Required work »
Repeat the listing that follows, character for character, minus the pictures.
>> Begin Given material
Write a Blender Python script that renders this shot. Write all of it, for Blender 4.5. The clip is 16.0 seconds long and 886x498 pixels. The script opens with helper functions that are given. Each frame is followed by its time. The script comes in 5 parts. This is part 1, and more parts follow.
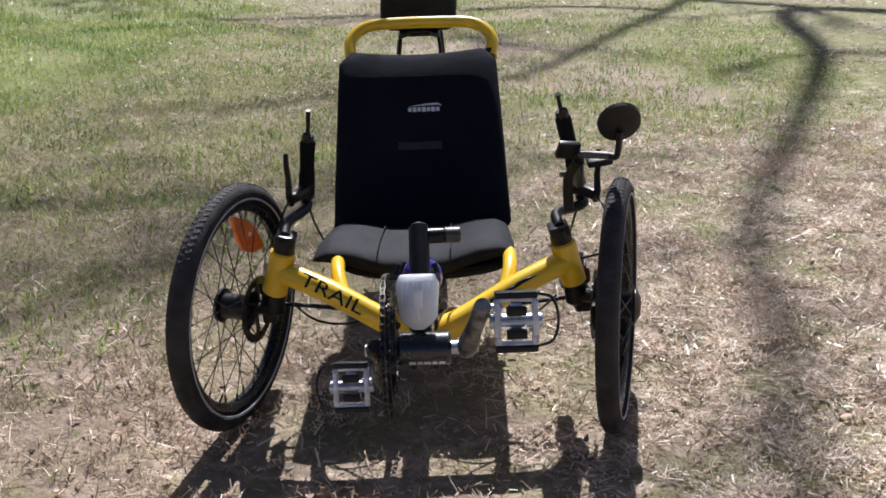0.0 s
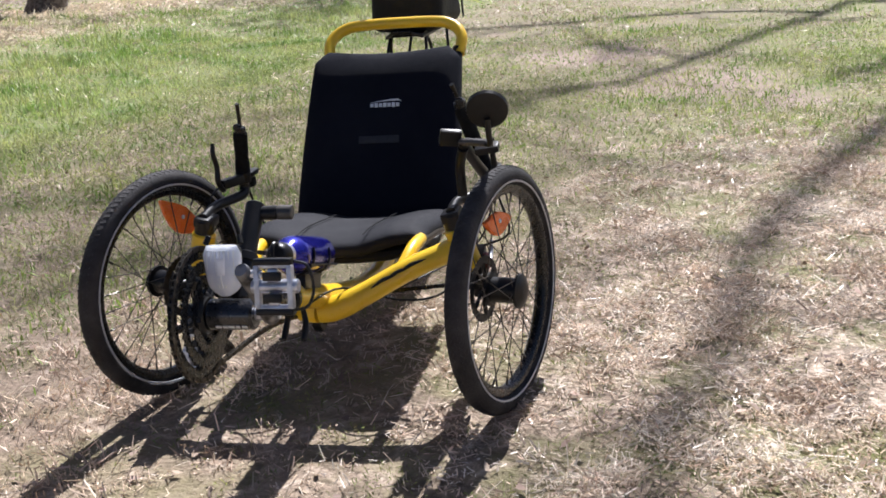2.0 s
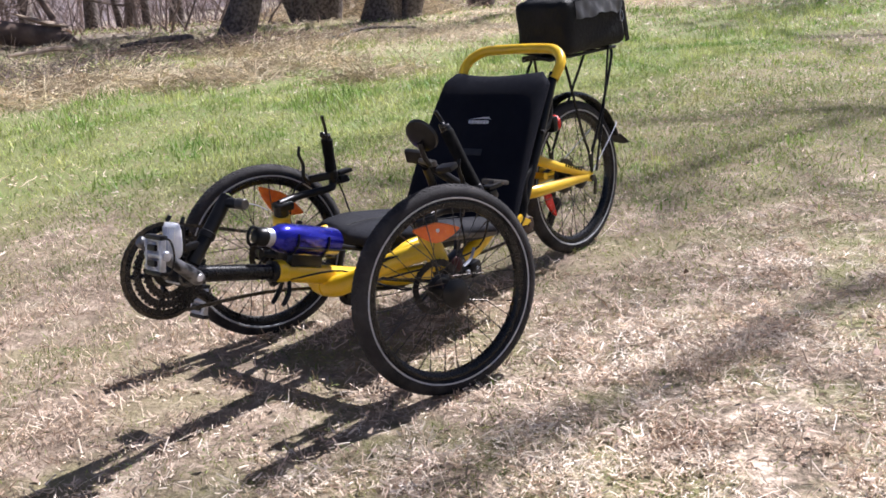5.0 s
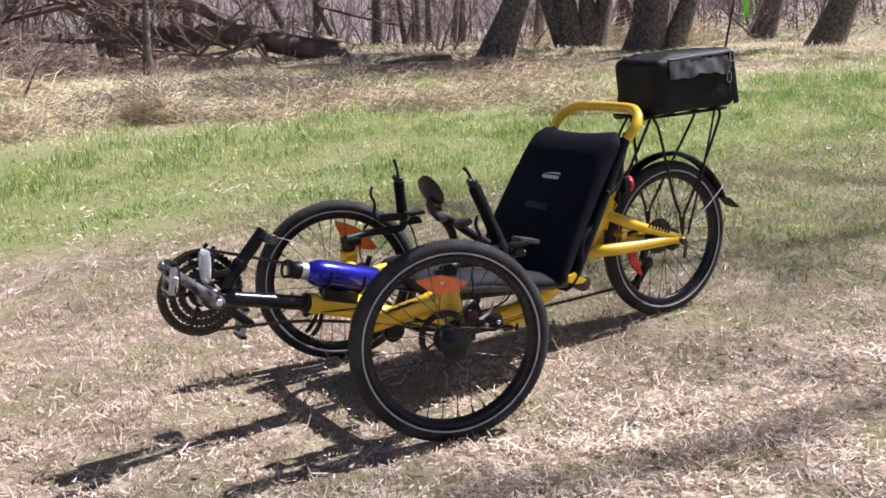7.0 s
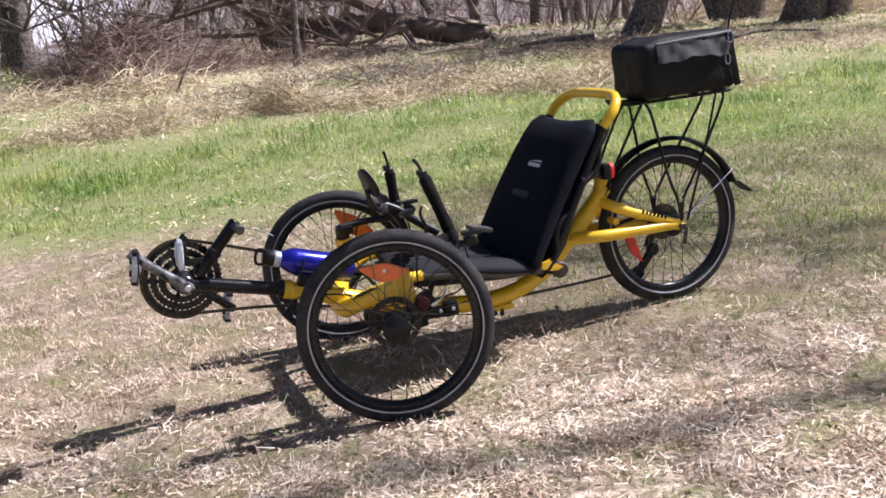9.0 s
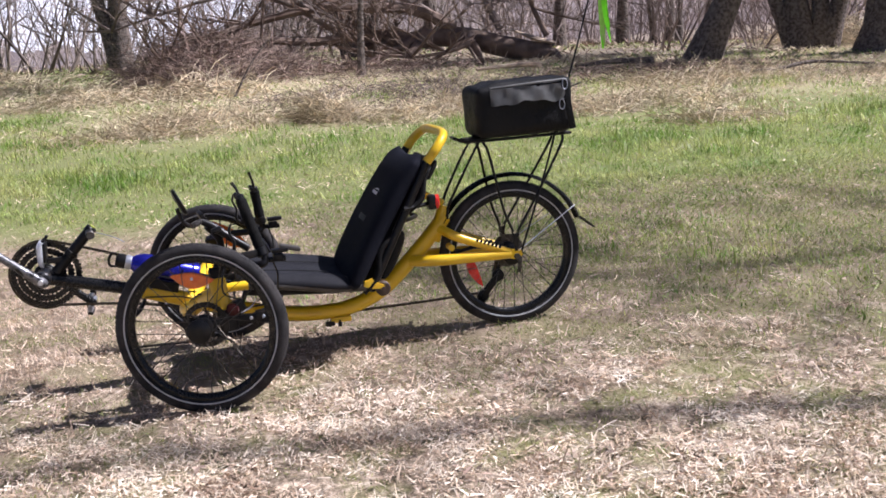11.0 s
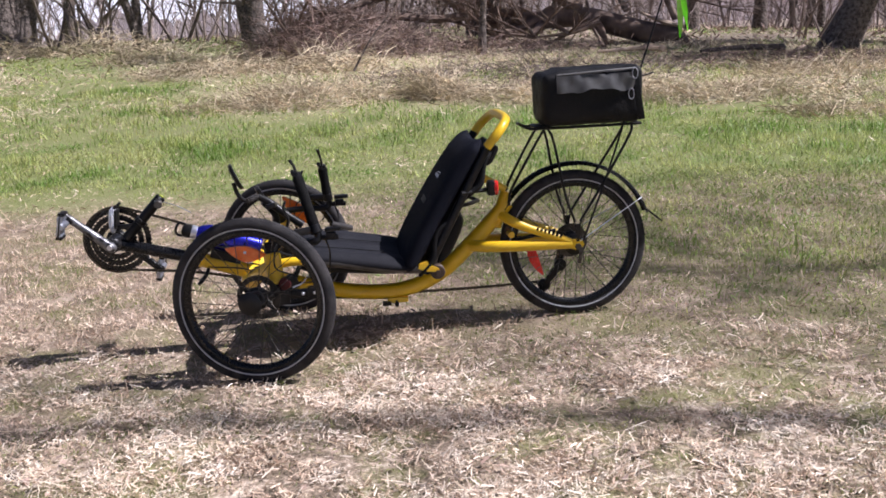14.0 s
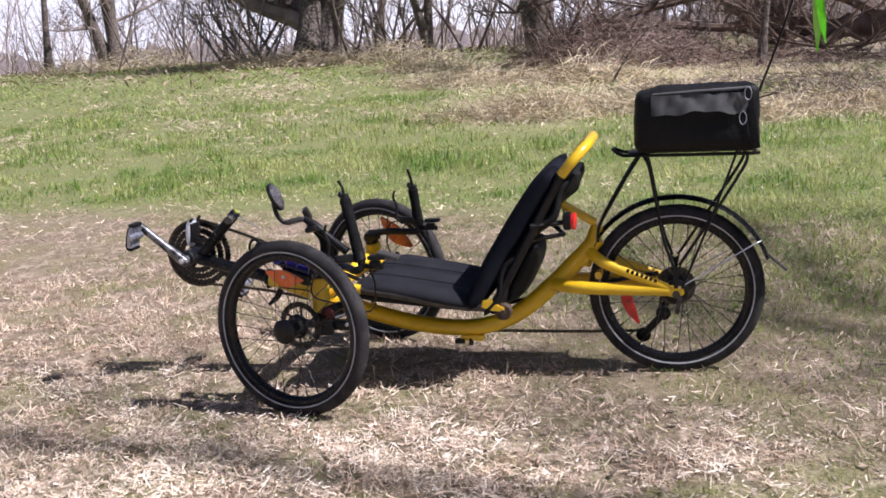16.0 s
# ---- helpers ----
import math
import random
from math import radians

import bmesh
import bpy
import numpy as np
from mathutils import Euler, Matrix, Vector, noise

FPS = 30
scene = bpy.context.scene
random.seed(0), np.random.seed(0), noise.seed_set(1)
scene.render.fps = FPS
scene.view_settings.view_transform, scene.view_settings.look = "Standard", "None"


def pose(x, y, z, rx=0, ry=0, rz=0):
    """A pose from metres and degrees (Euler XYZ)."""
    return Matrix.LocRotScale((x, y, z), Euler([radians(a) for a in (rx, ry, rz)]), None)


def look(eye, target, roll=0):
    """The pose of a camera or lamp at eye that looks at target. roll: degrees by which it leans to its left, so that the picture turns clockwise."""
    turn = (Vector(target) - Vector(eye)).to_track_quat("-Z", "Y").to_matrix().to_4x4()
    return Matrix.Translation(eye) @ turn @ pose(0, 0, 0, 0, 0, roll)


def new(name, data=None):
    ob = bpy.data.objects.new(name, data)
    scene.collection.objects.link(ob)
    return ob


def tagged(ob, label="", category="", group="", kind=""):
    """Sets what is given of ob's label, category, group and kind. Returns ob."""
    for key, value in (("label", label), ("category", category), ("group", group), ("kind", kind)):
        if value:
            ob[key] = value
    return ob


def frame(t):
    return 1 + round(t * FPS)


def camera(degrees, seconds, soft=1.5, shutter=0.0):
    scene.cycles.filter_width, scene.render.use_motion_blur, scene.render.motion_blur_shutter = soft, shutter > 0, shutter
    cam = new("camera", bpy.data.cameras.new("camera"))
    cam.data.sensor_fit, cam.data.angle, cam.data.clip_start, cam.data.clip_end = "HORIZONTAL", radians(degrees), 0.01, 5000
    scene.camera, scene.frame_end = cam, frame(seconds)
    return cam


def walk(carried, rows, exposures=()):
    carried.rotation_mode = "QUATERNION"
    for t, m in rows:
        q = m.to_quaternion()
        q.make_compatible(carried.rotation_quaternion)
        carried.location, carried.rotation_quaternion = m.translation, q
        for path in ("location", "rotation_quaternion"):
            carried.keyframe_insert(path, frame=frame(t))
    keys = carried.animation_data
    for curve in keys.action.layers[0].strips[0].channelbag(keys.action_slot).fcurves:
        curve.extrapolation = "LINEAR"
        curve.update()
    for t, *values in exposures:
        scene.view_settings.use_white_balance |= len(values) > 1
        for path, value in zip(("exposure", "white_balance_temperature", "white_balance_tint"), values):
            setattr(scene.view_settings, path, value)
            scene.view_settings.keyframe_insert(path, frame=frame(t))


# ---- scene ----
cam = camera(47.0, 16.0, soft=1.7)
PATH = [
    (0, (0.460, 0.030, 0.987), (0.177, 1.897, 0.329), -2.4),
    (0.5, (0.553, 0.051, 0.978), (0.193, 1.876, 0.244), -4.4),
    (1, (0.731, -0.009, 0.962), (0.141, 1.760, 0.239), -6.5),
    (1.5, (0.929, -0.007, 0.962), (0.269, 1.775, 0.339), -7.8),
    (2, (1.108, 0.078, 0.917), (0.415, 1.854, 0.313), -5.2),
    (2.5, (1.297, 0.146, 0.929), (0.423, 1.840, 0.321), -5.2),
    (3, (1.567, 0.172, 0.924), (0.386, 1.707, 0.424), -4.3),
    (3.2, (1.674, 0.187, 0.913), (0.500, 1.731, 0.426), -4.4),
    (5.3, (2.383, 0.607, 0.919), (0.819, 1.732, 0.383), -6.7),
    (5.5, (2.417, 0.660, 0.921), (0.846, 1.769, 0.371), -6.2),
    (6, (2.481, 0.842, 0.901), (0.847, 1.871, 0.379), -3.7),
    (6.5, (2.546, 0.941, 0.909), (0.835, 1.831, 0.377), -5.5),
    (7, (2.704, 1.056, 0.952), (0.885, 1.768, 0.525), -4.6),
    (7.5, (2.807, 1.140, 0.983), (0.949, 1.795, 0.636), -4.7),
    (8, (2.842, 1.307, 0.939), (1.001, 2.011, 0.596), -4.2),
    (8.5, (2.846, 1.466, 0.928), (0.959, 1.998, 0.533), -4.9),
    (9, (2.970, 1.602, 0.934), (1.049, 1.958, 0.506), -7.2),
    (9.5, (3.155, 1.837, 0.952), (1.198, 2.005, 0.573), -5.6),
    (9.7, (3.189, 1.943, 0.944), (1.233, 2.136, 0.574), -5.4),
    (11.8, (3.461, 2.506, 0.950), (1.510, 2.488, 0.509), -2.7),
    (12, (3.450, 2.496, 0.950), (1.502, 2.401, 0.505), -1.7),
    (12.5, (3.446, 2.495, 0.948), (1.504, 2.314, 0.509), -2.1),
    (13, (3.449, 2.538, 0.956), (1.496, 2.413, 0.545), -3.7),
    (13.5, (3.471, 2.588, 0.966), (1.514, 2.507, 0.563), -3.6),
    (14, (3.393, 2.649, 0.952), (1.440, 2.534, 0.537), -3.3),
    (14.5, (3.296, 2.736, 0.948), (1.354, 2.625, 0.484), -2.2),
    (15, (3.212, 2.843, 0.923), (1.314, 2.446, 0.433), -4.8),
    (15.5, (3.123, 3.140, 0.940), (1.345, 2.317, 0.536), -6.0),
    (16, (2.927, 3.305, 0.924), (1.092, 2.598, 0.558), -3.1),
]
EXPOSURES = [(0.0, 0.58, 5980, 14), (1.5, 0.77, 5980, 14), (3.0, 0.88, 5980, 15.5), (9.5, 0.82, 5980, 18.5), (12.0, 0.58, 5980, 19.5), (14.5, 0.52, 5980, 20), (16.0, 0.53, 5980, 19.5)]
walk(cam, [(t, look(eye, target, roll)) for t, eye, target, roll in PATH], EXPOSURES)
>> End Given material
Problem solution »
Write a Blender Python script that renders this shot. Write all of it, for Blender 4.5. The clip is 16.0 seconds long and 886x498 pixels. The script opens with helper functions that are given. Each frame is followed by its time. The script comes in 5 parts. This is part 1, and more parts follow.
0.0 s
2.0 s
5.0 s
7.0 s
9.0 s
11.0 s
14.0 s
16.0 s
# ---- helpers ----
import math
import random
from math import radians

import bmesh
import bpy
import numpy as np
from mathutils import Euler, Matrix, Vector, noise

FPS = 30
scene = bpy.context.scene
random.seed(0), np.random.seed(0), noise.seed_set(1)
scene.render.fps = FPS
scene.view_settings.view_transform, scene.view_settings.look = "Standard", "None"


def pose(x, y, z, rx=0, ry=0, rz=0):
    """A pose from metres and degrees (Euler XYZ)."""
    return Matrix.LocRotScale((x, y, z), Euler([radians(a) for a in (rx, ry, rz)]), None)


def look(eye, target, roll=0):
    """The pose of a camera or lamp at eye that looks at target. roll: degrees by which it leans to its left, so that the picture turns clockwise."""
    turn = (Vector(target) - Vector(eye)).to_track_quat("-Z", "Y").to_matrix().to_4x4()
    return Matrix.Translation(eye) @ turn @ pose(0, 0, 0, 0, 0, roll)


def new(name, data=None):
    ob = bpy.data.objects.new(name, data)
    scene.collection.objects.link(ob)
    return ob


def tagged(ob, label="", category="", group="", kind=""):
    """Sets what is given of ob's label, category, group and kind. Returns ob."""
    for key, value in (("label", label), ("category", category), ("group", group), ("kind", kind)):
        if value:
            ob[key] = value
    return ob


def frame(t):
    return 1 + round(t * FPS)


def camera(degrees, seconds, soft=1.5, shutter=0.0):
    scene.cycles.filter_width, scene.render.use_motion_blur, scene.render.motion_blur_shutter = soft, shutter > 0, shutter
    cam = new("camera", bpy.data.cameras.new("camera"))
    cam.data.sensor_fit, cam.data.angle, cam.data.clip_start, cam.data.clip_end = "HORIZONTAL", radians(degrees), 0.01, 5000
    scene.camera, scene.frame_end = cam, frame(seconds)
    return cam


def walk(carried, rows, exposures=()):
    carried.rotation_mode = "QUATERNION"
    for t, m in rows:
        q = m.to_quaternion()
        q.make_compatible(carried.rotation_quaternion)
        carried.location, carried.rotation_quaternion = m.translation, q
        for path in ("location", "rotation_quaternion"):
            carried.keyframe_insert(path, frame=frame(t))
    keys = carried.animation_data
    for curve in keys.action.layers[0].strips[0].channelbag(keys.action_slot).fcurves:
        curve.extrapolation = "LINEAR"
        curve.update()
    for t, *values in exposures:
        scene.view_settings.use_white_balance |= len(values) > 1
        for path, value in zip(("exposure", "white_balance_temperature", "white_balance_tint"), values):
            setattr(scene.view_settings, path, value)
            scene.view_settings.keyframe_insert(path, frame=frame(t))


# ---- scene ----
cam = camera(47.0, 16.0, soft=1.7)
PATH = [
    (0, (0.460, 0.030, 0.987), (0.177, 1.897, 0.329), -2.4),
    (0.5, (0.553, 0.051, 0.978), (0.193, 1.876, 0.244), -4.4),
    (1, (0.731, -0.009, 0.962), (0.141, 1.760, 0.239), -6.5),
    (1.5, (0.929, -0.007, 0.962), (0.269, 1.775, 0.339), -7.8),
    (2, (1.108, 0.078, 0.917), (0.415, 1.854, 0.313), -5.2),
    (2.5, (1.297, 0.146, 0.929), (0.423, 1.840, 0.321), -5.2),
    (3, (1.567, 0.172, 0.924), (0.386, 1.707, 0.424), -4.3),
    (3.2, (1.674, 0.187, 0.913), (0.500, 1.731, 0.426), -4.4),
    (5.3, (2.383, 0.607, 0.919), (0.819, 1.732, 0.383), -6.7),
    (5.5, (2.417, 0.660, 0.921), (0.846, 1.769, 0.371), -6.2),
    (6, (2.481, 0.842, 0.901), (0.847, 1.871, 0.379), -3.7),
    (6.5, (2.546, 0.941, 0.909), (0.835, 1.831, 0.377), -5.5),
    (7, (2.704, 1.056, 0.952), (0.885, 1.768, 0.525), -4.6),
    (7.5, (2.807, 1.140, 0.983), (0.949, 1.795, 0.636), -4.7),
    (8, (2.842, 1.307, 0.939), (1.001, 2.011, 0.596), -4.2),
    (8.5, (2.846, 1.466, 0.928), (0.959, 1.998, 0.533), -4.9),
    (9, (2.970, 1.602, 0.934), (1.049, 1.958, 0.506), -7.2),
    (9.5, (3.155, 1.837, 0.952), (1.198, 2.005, 0.573), -5.6),
    (9.7, (3.189, 1.943, 0.944), (1.233, 2.136, 0.574), -5.4),
    (11.8, (3.461, 2.506, 0.950), (1.510, 2.488, 0.509), -2.7),
    (12, (3.450, 2.496, 0.950), (1.502, 2.401, 0.505), -1.7),
    (12.5, (3.446, 2.495, 0.948), (1.504, 2.314, 0.509), -2.1),
    (13, (3.449, 2.538, 0.956), (1.496, 2.413, 0.545), -3.7),
    (13.5, (3.471, 2.588, 0.966), (1.514, 2.507, 0.563), -3.6),
    (14, (3.393, 2.649, 0.952), (1.440, 2.534, 0.537), -3.3),
    (14.5, (3.296, 2.736, 0.948), (1.354, 2.625, 0.484), -2.2),
    (15, (3.212, 2.843, 0.923), (1.314, 2.446, 0.433), -4.8),
    (15.5, (3.123, 3.140, 0.940), (1.345, 2.317, 0.536), -6.0),
    (16, (2.927, 3.305, 0.924), (1.092, 2.598, 0.558), -3.1),
]
EXPOSURES = [(0.0, 0.58, 5980, 14), (1.5, 0.77, 5980, 14), (3.0, 0.88, 5980, 15.5), (9.5, 0.82, 5980, 18.5), (12.0, 0.58, 5980, 19.5), (14.5, 0.52, 5980, 20), (16.0, 0.53, 5980, 19.5)]
walk(cam, [(t, look(eye, target, roll)) for t, eye, target, roll in PATH], EXPOSURES)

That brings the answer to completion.